Directive ->
Please write out the material that follows, exactly as it stands.

Information supplied ->
◆ ◆ ◆
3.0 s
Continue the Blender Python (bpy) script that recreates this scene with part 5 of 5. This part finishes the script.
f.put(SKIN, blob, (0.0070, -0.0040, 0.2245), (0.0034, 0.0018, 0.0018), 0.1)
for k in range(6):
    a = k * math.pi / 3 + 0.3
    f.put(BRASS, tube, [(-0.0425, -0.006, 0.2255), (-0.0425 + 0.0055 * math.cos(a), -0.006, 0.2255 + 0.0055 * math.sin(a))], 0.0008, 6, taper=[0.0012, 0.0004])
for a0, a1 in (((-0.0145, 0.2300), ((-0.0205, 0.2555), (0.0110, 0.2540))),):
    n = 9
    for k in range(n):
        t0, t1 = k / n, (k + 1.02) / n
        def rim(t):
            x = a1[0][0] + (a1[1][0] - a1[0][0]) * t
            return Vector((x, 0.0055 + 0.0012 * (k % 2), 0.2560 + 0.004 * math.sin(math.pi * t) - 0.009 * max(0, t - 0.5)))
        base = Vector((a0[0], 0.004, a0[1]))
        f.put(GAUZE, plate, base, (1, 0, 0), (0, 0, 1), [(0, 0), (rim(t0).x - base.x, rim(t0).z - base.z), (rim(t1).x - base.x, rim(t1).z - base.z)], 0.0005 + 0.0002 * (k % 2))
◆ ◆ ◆
Answer below ->
3.0 s
Continue the Blender Python (bpy) script that recreates this scene with part 5 of 5. This part finishes the script.
f.put(SKIN, blob, (0.0070, -0.0040, 0.2245), (0.0034, 0.0018, 0.0018), 0.1)
for k in range(6):
    a = k * math.pi / 3 + 0.3
    f.put(BRASS, tube, [(-0.0425, -0.006, 0.2255), (-0.0425 + 0.0055 * math.cos(a), -0.006, 0.2255 + 0.0055 * math.sin(a))], 0.0008, 6, taper=[0.0012, 0.0004])
for a0, a1 in (((-0.0145, 0.2300), ((-0.0205, 0.2555), (0.0110, 0.2540))),):
    n = 9
    for k in range(n):
        t0, t1 = k / n, (k + 1.02) / n
        def rim(t):
            x = a1[0][0] + (a1[1][0] - a1[0][0]) * t
            return Vector((x, 0.0055 + 0.0012 * (k % 2), 0.2560 + 0.004 * math.sin(math.pi * t) - 0.009 * max(0, t - 0.5)))
        base = Vector((a0[0], 0.004, a0[1]))
        f.put(GAUZE, plate, base, (1, 0, 0), (0, 0, 1), [(0, 0), (rim(t0).x - base.x, rim(t0).z - base.z), (rim(t1).x - base.x, rim(t1).z - base.z)], 0.0005 + 0.0002 * (k % 2))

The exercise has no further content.